» **EXERCISE DESCRIPTION**:
Retype exactly what runs from the first line of the data to the line with "0.3)), 0.6, 0.5)", keeping both of those lines and skipping pictures.

» **SOURCE MATERIAL**:

══════════

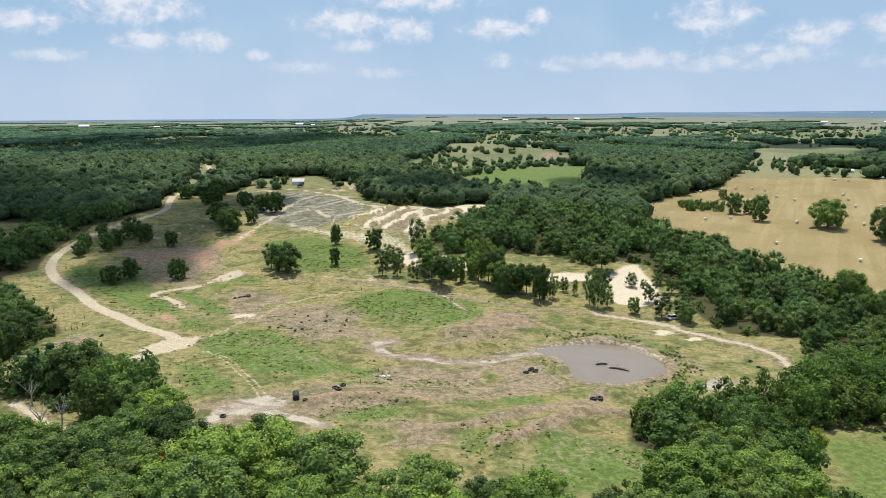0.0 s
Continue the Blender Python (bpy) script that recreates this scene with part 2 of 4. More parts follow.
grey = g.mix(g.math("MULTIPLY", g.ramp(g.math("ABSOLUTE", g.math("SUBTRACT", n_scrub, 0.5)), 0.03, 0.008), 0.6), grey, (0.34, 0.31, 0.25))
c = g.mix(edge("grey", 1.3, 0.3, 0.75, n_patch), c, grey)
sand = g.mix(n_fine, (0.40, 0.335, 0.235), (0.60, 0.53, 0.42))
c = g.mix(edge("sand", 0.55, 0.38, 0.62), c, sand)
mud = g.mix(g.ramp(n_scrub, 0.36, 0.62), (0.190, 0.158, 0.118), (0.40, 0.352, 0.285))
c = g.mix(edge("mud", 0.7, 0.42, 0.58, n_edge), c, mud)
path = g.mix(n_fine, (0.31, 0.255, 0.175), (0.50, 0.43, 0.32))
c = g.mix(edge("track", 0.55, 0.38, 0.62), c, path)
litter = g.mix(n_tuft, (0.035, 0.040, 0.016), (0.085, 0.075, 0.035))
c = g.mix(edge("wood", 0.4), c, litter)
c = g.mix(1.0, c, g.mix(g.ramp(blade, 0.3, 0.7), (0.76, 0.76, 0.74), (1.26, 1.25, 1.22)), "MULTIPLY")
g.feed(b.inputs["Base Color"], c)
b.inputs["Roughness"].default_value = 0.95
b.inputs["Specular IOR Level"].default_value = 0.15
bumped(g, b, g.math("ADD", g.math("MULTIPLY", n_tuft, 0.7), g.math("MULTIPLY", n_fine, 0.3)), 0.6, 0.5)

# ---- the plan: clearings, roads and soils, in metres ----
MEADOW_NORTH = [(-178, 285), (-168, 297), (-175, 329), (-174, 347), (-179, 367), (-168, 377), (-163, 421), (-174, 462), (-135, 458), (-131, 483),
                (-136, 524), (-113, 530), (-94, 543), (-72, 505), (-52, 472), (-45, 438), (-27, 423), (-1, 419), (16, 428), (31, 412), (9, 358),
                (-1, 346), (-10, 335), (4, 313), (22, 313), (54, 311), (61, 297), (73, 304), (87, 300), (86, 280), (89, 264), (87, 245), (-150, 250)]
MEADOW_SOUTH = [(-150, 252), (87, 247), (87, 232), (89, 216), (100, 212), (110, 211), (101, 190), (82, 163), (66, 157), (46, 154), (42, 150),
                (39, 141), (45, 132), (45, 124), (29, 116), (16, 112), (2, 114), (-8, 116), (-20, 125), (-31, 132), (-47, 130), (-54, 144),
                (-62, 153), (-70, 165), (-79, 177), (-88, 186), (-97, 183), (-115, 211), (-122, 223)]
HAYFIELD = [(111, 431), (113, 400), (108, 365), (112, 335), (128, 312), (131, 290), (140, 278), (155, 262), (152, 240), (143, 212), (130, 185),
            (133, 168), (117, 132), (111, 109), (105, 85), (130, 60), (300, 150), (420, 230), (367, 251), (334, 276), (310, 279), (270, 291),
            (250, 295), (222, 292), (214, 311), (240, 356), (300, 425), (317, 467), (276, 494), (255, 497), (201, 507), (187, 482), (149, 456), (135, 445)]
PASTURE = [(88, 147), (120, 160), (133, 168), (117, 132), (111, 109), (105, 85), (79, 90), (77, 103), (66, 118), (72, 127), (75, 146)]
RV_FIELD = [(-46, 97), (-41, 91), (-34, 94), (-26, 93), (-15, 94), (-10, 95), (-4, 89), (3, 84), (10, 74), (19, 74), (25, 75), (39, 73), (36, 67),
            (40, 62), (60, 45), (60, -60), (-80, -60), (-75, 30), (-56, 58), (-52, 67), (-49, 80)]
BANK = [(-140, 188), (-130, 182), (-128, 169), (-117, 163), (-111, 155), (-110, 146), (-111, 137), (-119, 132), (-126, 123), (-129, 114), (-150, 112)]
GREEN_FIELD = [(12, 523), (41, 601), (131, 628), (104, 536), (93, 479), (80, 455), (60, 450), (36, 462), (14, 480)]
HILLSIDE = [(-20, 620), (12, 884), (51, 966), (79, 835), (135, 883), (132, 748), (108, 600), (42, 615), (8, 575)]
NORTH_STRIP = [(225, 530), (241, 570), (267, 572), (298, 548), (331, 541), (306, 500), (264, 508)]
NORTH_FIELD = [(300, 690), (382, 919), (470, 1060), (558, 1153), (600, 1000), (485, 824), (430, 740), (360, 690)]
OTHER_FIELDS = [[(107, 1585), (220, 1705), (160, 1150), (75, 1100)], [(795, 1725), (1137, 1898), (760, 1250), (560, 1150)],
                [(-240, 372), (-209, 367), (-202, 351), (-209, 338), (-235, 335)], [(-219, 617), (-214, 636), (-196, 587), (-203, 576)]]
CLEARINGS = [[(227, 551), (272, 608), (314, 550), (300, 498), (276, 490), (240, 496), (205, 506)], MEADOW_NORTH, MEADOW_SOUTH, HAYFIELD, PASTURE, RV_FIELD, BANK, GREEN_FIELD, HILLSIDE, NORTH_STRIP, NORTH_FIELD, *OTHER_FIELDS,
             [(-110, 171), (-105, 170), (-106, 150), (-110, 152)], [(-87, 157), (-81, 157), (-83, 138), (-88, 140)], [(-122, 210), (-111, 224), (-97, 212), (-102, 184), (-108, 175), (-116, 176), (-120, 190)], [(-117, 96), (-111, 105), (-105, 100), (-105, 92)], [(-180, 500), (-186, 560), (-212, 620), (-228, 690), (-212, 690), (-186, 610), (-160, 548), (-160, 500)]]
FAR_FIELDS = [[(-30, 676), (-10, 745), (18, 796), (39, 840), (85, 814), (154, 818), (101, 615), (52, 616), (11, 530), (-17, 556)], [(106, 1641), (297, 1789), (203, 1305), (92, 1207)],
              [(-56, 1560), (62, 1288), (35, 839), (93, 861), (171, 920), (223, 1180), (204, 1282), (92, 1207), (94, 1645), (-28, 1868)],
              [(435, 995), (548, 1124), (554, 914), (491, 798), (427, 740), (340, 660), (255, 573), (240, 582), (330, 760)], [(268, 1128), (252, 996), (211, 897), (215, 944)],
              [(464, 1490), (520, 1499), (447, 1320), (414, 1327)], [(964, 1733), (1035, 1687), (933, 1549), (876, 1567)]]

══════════

» **EXERCISE RESPONSE**:
0.0 s
Continue the Blender Python (bpy) script that recreates this scene with part 2 of 4. More parts follow.
grey = g.mix(g.math("MULTIPLY", g.ramp(g.math("ABSOLUTE", g.math("SUBTRACT", n_scrub, 0.5)), 0.03, 0.008), 0.6), grey, (0.34, 0.31, 0.25))
c = g.mix(edge("grey", 1.3, 0.3, 0.75, n_patch), c, grey)
sand = g.mix(n_fine, (0.40, 0.335, 0.235), (0.60, 0.53, 0.42))
c = g.mix(edge("sand", 0.55, 0.38, 0.62), c, sand)
mud = g.mix(g.ramp(n_scrub, 0.36, 0.62), (0.190, 0.158, 0.118), (0.40, 0.352, 0.285))
c = g.mix(edge("mud", 0.7, 0.42, 0.58, n_edge), c, mud)
path = g.mix(n_fine, (0.31, 0.255, 0.175), (0.50, 0.43, 0.32))
c = g.mix(edge("track", 0.55, 0.38, 0.62), c, path)
litter = g.mix(n_tuft, (0.035, 0.040, 0.016), (0.085, 0.075, 0.035))
c = g.mix(edge("wood", 0.4), c, litter)
c = g.mix(1.0, c, g.mix(g.ramp(blade, 0.3, 0.7), (0.76, 0.76, 0.74), (1.26, 1.25, 1.22)), "MULTIPLY")
g.feed(b.inputs["Base Color"], c)
b.inputs["Roughness"].default_value = 0.95
b.inputs["Specular IOR Level"].default_value = 0.15
bumped(g, b, g.math("ADD", g.math("MULTIPLY", n_tuft, 0.7), g.math("MULTIPLY", n_fine, 0.3)), 0.6, 0.5)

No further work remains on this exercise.